- **Exercise details**
Copy the data that follows, character for character, minus the pictures.

- **Material provided**
** Start **

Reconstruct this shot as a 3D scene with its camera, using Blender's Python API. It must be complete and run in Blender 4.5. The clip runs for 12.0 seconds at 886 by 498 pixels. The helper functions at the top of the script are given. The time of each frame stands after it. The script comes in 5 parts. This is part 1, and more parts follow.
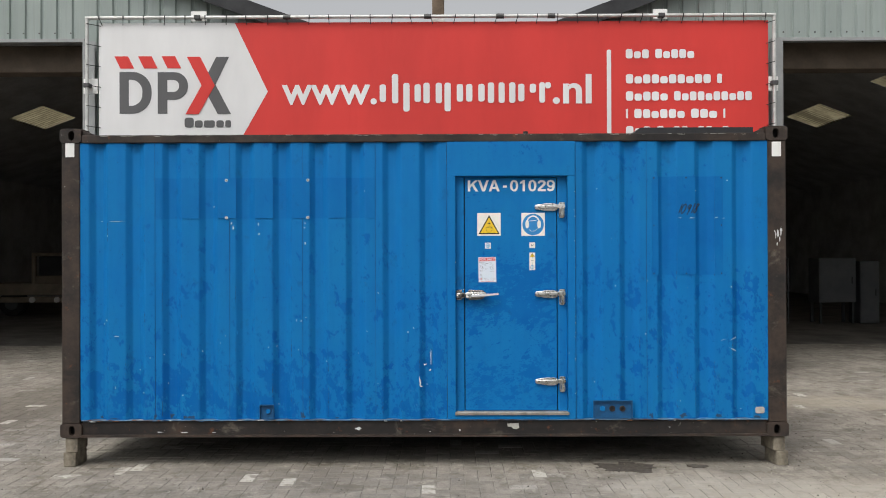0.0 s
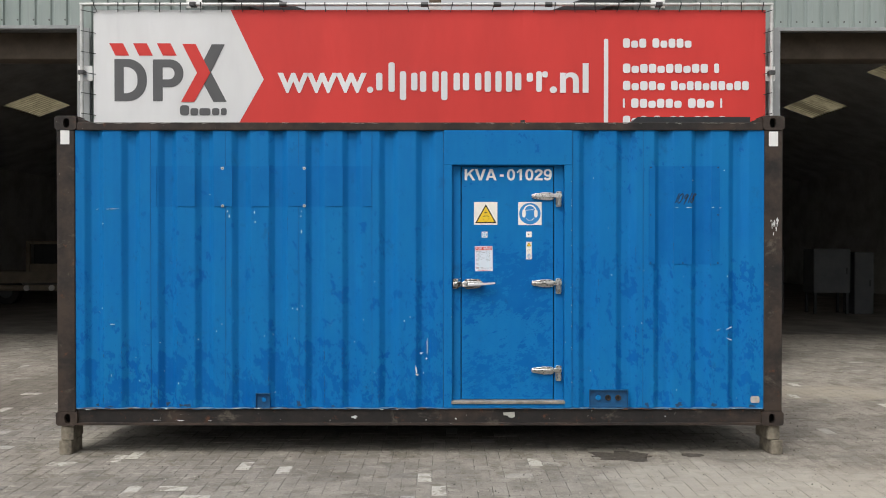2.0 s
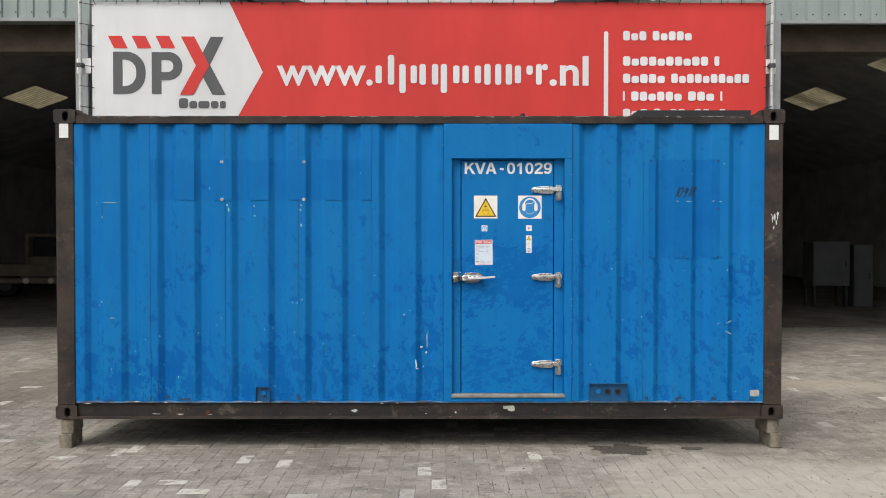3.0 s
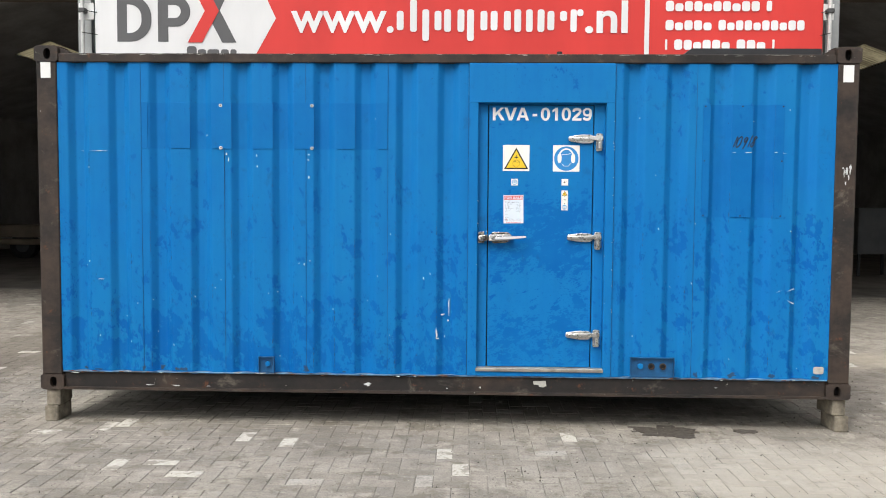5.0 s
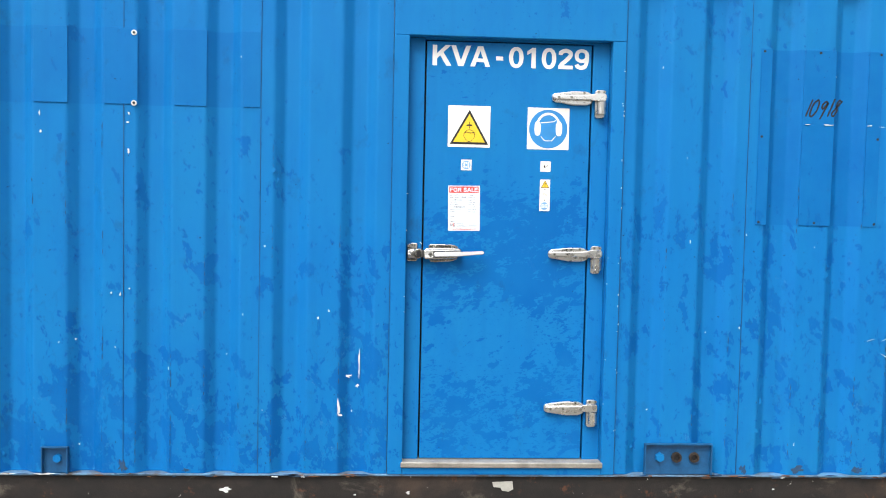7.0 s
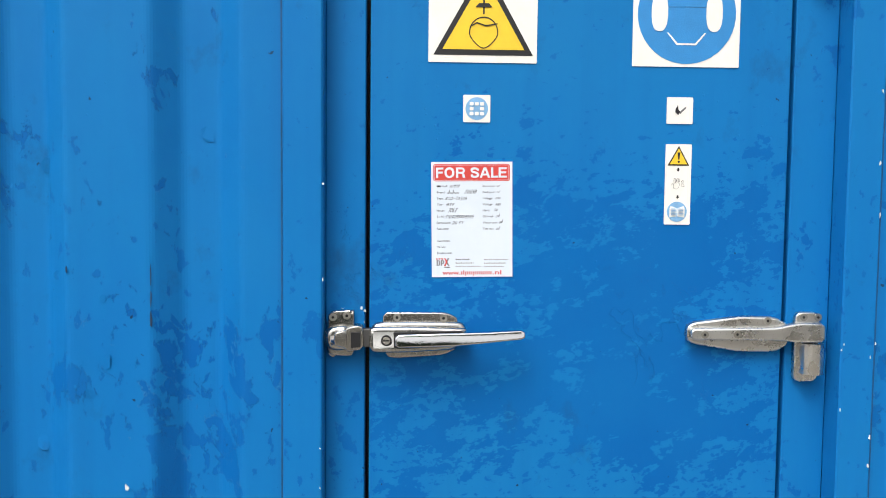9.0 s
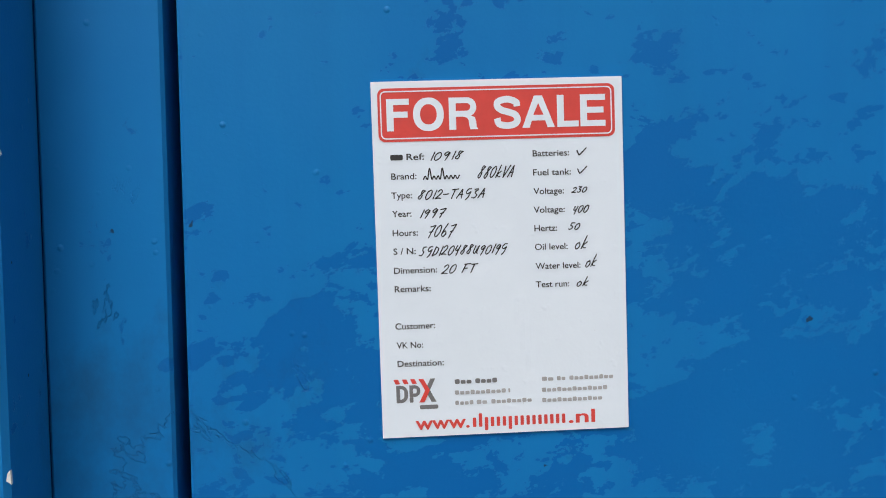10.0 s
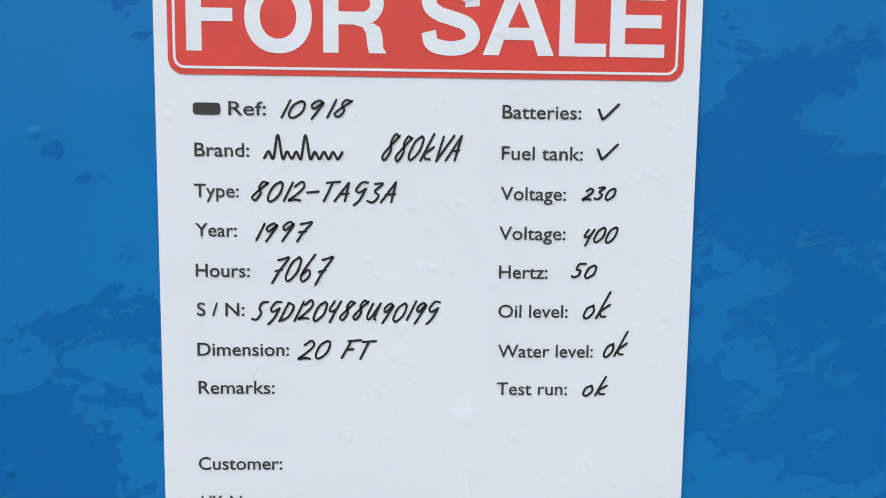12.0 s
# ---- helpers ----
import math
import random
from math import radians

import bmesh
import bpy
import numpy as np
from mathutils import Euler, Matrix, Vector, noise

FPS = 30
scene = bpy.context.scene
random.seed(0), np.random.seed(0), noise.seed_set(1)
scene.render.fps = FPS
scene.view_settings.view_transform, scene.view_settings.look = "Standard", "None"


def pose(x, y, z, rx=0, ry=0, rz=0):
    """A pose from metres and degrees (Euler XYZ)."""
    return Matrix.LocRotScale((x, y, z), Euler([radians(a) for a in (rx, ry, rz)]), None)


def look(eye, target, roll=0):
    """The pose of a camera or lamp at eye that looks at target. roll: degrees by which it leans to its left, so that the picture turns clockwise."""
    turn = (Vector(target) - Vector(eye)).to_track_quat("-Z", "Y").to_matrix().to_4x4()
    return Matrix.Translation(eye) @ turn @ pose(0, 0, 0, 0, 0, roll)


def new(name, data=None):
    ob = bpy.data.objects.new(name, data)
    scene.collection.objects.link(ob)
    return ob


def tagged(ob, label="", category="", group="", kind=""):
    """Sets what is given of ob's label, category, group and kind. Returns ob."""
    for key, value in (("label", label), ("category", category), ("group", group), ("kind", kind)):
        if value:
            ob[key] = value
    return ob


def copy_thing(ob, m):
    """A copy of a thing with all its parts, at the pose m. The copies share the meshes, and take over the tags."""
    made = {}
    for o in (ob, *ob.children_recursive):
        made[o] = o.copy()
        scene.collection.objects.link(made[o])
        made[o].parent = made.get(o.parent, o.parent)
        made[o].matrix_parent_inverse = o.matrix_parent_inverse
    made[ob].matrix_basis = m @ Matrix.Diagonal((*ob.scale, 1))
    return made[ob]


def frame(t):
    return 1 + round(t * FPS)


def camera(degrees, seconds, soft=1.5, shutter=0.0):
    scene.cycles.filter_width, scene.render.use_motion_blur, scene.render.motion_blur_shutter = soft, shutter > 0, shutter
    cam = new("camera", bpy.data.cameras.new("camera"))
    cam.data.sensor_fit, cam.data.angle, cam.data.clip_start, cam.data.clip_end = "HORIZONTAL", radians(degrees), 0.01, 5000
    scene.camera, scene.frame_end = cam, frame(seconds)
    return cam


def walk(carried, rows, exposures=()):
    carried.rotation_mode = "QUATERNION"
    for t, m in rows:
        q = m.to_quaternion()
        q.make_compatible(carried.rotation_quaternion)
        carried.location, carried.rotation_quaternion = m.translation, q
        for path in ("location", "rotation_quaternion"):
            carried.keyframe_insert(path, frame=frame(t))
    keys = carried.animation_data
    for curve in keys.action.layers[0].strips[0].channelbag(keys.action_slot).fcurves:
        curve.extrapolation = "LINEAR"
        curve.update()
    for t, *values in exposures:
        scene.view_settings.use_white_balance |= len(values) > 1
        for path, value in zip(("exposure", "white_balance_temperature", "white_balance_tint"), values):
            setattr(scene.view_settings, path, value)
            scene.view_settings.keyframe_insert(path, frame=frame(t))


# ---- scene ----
cam = camera(56.0, 12.0, soft=1.0)
PATH = [
    (0, (0.2, -6.935, 1.785), (0.19, -4.935, 1.792), -0.2),
    (0.5, (0.192, -6.93, 1.781), (0.187, -4.93, 1.781), -0.2),
    (1, (0.186, -6.933, 1.784), (0.187, -4.933, 1.783), -0.2),
    (1.5, (0.188, -6.932, 1.779), (0.188, -4.932, 1.773), -0.2),
    (2, (0.19, -6.927, 1.779), (0.191, -4.927, 1.761), -0.0),
    (2.5, (0.182, -6.919, 1.785), (0.188, -4.919, 1.757), 0.0),
    (3, (0.184, -6.919, 1.789), (0.187, -4.919, 1.753), -0.0),
    (3.2, (0.189, -6.916, 1.795), (0.185, -4.916, 1.754), -0.0),
    (4.8, (0.193, -6.317, 1.701), (0.163, -4.32, 1.59), 0.5),
    (5, (0.191, -6.163, 1.696), (0.134, -4.167, 1.58), 0.4),
    (5.5, (0.157, -5.634, 1.707), (0.122, -3.636, 1.625), 0.0),
    (6, (0.2, -5.078, 1.693), (0.204, -3.079, 1.641), 0.4),
    (6.5, (0.177, -4.44, 1.621), (0.203, -2.442, 1.535), 0.9),
    (7, (0.222, -3.824, 1.634), (0.335, -1.83, 1.536), 1.2),
    (7.2, (0.257, -3.585, 1.636), (0.356, -1.589, 1.551), 1.1),
    (9, (0.432, -1.469, 1.678), (0.499, 0.526, 1.551), 0.6),
    (9.5, (0.494, -0.905, 1.688), (0.582, 1.091, 1.586), -0.7),
    (10, (0.474, -0.44, 1.666), (0.582, 1.555, 1.566), -0.9),
    (10.5, (0.502, -0.199, 1.678), (0.55, 1.796, 1.546), -0.1),
    (11, (0.527, -0.165, 1.682), (0.55, 1.827, 1.497), 0.3),
    (11.5, (0.527, -0.171, 1.68), (0.568, 1.821, 1.507), 0.8),
    (12, (0.531, -0.18, 1.684), (0.601, 1.807, 1.466), 1.6),
]
walk(cam, [(t, look(eye, target, roll)) for t, eye, target, roll in PATH],
     exposures=[(0.0, 0.15), (1.9, 0.14), (2.5, 0.21), (3.2, 0.28), (4.8, 0.60), (6.0, 0.67), (6.5, 0.80), (7.2, 0.95), (9.0, 0.64), (9.5, 0.30), (10.0, 0.16), (10.5, 0.16), (11.0, 0.26), (12.0, 0.26)])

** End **

- **Task result**
Reconstruct this shot as a 3D scene with its camera, using Blender's Python API. It must be complete and run in Blender 4.5. The clip runs for 12.0 seconds at 886 by 498 pixels. The helper functions at the top of the script are given. The time of each frame stands after it. The script comes in 5 parts. This is part 1, and more parts follow.
0.0 s
2.0 s
3.0 s
5.0 s
7.0 s
9.0 s
10.0 s
12.0 s
# ---- helpers ----
import math
import random
from math import radians

import bmesh
import bpy
import numpy as np
from mathutils import Euler, Matrix, Vector, noise

FPS = 30
scene = bpy.context.scene
random.seed(0), np.random.seed(0), noise.seed_set(1)
scene.render.fps = FPS
scene.view_settings.view_transform, scene.view_settings.look = "Standard", "None"


def pose(x, y, z, rx=0, ry=0, rz=0):
    """A pose from metres and degrees (Euler XYZ)."""
    return Matrix.LocRotScale((x, y, z), Euler([radians(a) for a in (rx, ry, rz)]), None)


def look(eye, target, roll=0):
    """The pose of a camera or lamp at eye that looks at target. roll: degrees by which it leans to its left, so that the picture turns clockwise."""
    turn = (Vector(target) - Vector(eye)).to_track_quat("-Z", "Y").to_matrix().to_4x4()
    return Matrix.Translation(eye) @ turn @ pose(0, 0, 0, 0, 0, roll)


def new(name, data=None):
    ob = bpy.data.objects.new(name, data)
    scene.collection.objects.link(ob)
    return ob


def tagged(ob, label="", category="", group="", kind=""):
    """Sets what is given of ob's label, category, group and kind. Returns ob."""
    for key, value in (("label", label), ("category", category), ("group", group), ("kind", kind)):
        if value:
            ob[key] = value
    return ob


def copy_thing(ob, m):
    """A copy of a thing with all its parts, at the pose m. The copies share the meshes, and take over the tags."""
    made = {}
    for o in (ob, *ob.children_recursive):
        made[o] = o.copy()
        scene.collection.objects.link(made[o])
        made[o].parent = made.get(o.parent, o.parent)
        made[o].matrix_parent_inverse = o.matrix_parent_inverse
    made[ob].matrix_basis = m @ Matrix.Diagonal((*ob.scale, 1))
    return made[ob]


def frame(t):
    return 1 + round(t * FPS)


def camera(degrees, seconds, soft=1.5, shutter=0.0):
    scene.cycles.filter_width, scene.render.use_motion_blur, scene.render.motion_blur_shutter = soft, shutter > 0, shutter
    cam = new("camera", bpy.data.cameras.new("camera"))
    cam.data.sensor_fit, cam.data.angle, cam.data.clip_start, cam.data.clip_end = "HORIZONTAL", radians(degrees), 0.01, 5000
    scene.camera, scene.frame_end = cam, frame(seconds)
    return cam


def walk(carried, rows, exposures=()):
    carried.rotation_mode = "QUATERNION"
    for t, m in rows:
        q = m.to_quaternion()
        q.make_compatible(carried.rotation_quaternion)
        carried.location, carried.rotation_quaternion = m.translation, q
        for path in ("location", "rotation_quaternion"):
            carried.keyframe_insert(path, frame=frame(t))
    keys = carried.animation_data
    for curve in keys.action.layers[0].strips[0].channelbag(keys.action_slot).fcurves:
        curve.extrapolation = "LINEAR"
        curve.update()
    for t, *values in exposures:
        scene.view_settings.use_white_balance |= len(values) > 1
        for path, value in zip(("exposure", "white_balance_temperature", "white_balance_tint"), values):
            setattr(scene.view_settings, path, value)
            scene.view_settings.keyframe_insert(path, frame=frame(t))


# ---- scene ----
cam = camera(56.0, 12.0, soft=1.0)
PATH = [
    (0, (0.2, -6.935, 1.785), (0.19, -4.935, 1.792), -0.2),
    (0.5, (0.192, -6.93, 1.781), (0.187, -4.93, 1.781), -0.2),
    (1, (0.186, -6.933, 1.784), (0.187, -4.933, 1.783), -0.2),
    (1.5, (0.188, -6.932, 1.779), (0.188, -4.932, 1.773), -0.2),
    (2, (0.19, -6.927, 1.779), (0.191, -4.927, 1.761), -0.0),
    (2.5, (0.182, -6.919, 1.785), (0.188, -4.919, 1.757), 0.0),
    (3, (0.184, -6.919, 1.789), (0.187, -4.919, 1.753), -0.0),
    (3.2, (0.189, -6.916, 1.795), (0.185, -4.916, 1.754), -0.0),
    (4.8, (0.193, -6.317, 1.701), (0.163, -4.32, 1.59), 0.5),
    (5, (0.191, -6.163, 1.696), (0.134, -4.167, 1.58), 0.4),
    (5.5, (0.157, -5.634, 1.707), (0.122, -3.636, 1.625), 0.0),
    (6, (0.2, -5.078, 1.693), (0.204, -3.079, 1.641), 0.4),
    (6.5, (0.177, -4.44, 1.621), (0.203, -2.442, 1.535), 0.9),
    (7, (0.222, -3.824, 1.634), (0.335, -1.83, 1.536), 1.2),
    (7.2, (0.257, -3.585, 1.636), (0.356, -1.589, 1.551), 1.1),
    (9, (0.432, -1.469, 1.678), (0.499, 0.526, 1.551), 0.6),
    (9.5, (0.494, -0.905, 1.688), (0.582, 1.091, 1.586), -0.7),
    (10, (0.474, -0.44, 1.666), (0.582, 1.555, 1.566), -0.9),
    (10.5, (0.502, -0.199, 1.678), (0.55, 1.796, 1.546), -0.1),
    (11, (0.527, -0.165, 1.682), (0.55, 1.827, 1.497), 0.3),
    (11.5, (0.527, -0.171, 1.68), (0.568, 1.821, 1.507), 0.8),
    (12, (0.531, -0.18, 1.684), (0.601, 1.807, 1.466), 1.6),
]
walk(cam, [(t, look(eye, target, roll)) for t, eye, target, roll in PATH],
     exposures=[(0.0, 0.15), (1.9, 0.14), (2.5, 0.21), (3.2, 0.28), (4.8, 0.60), (6.0, 0.67), (6.5, 0.80), (7.2, 0.95), (9.0, 0.64), (9.5, 0.30), (10.0, 0.16), (10.5, 0.16), (11.0, 0.26), (12.0, 0.26)])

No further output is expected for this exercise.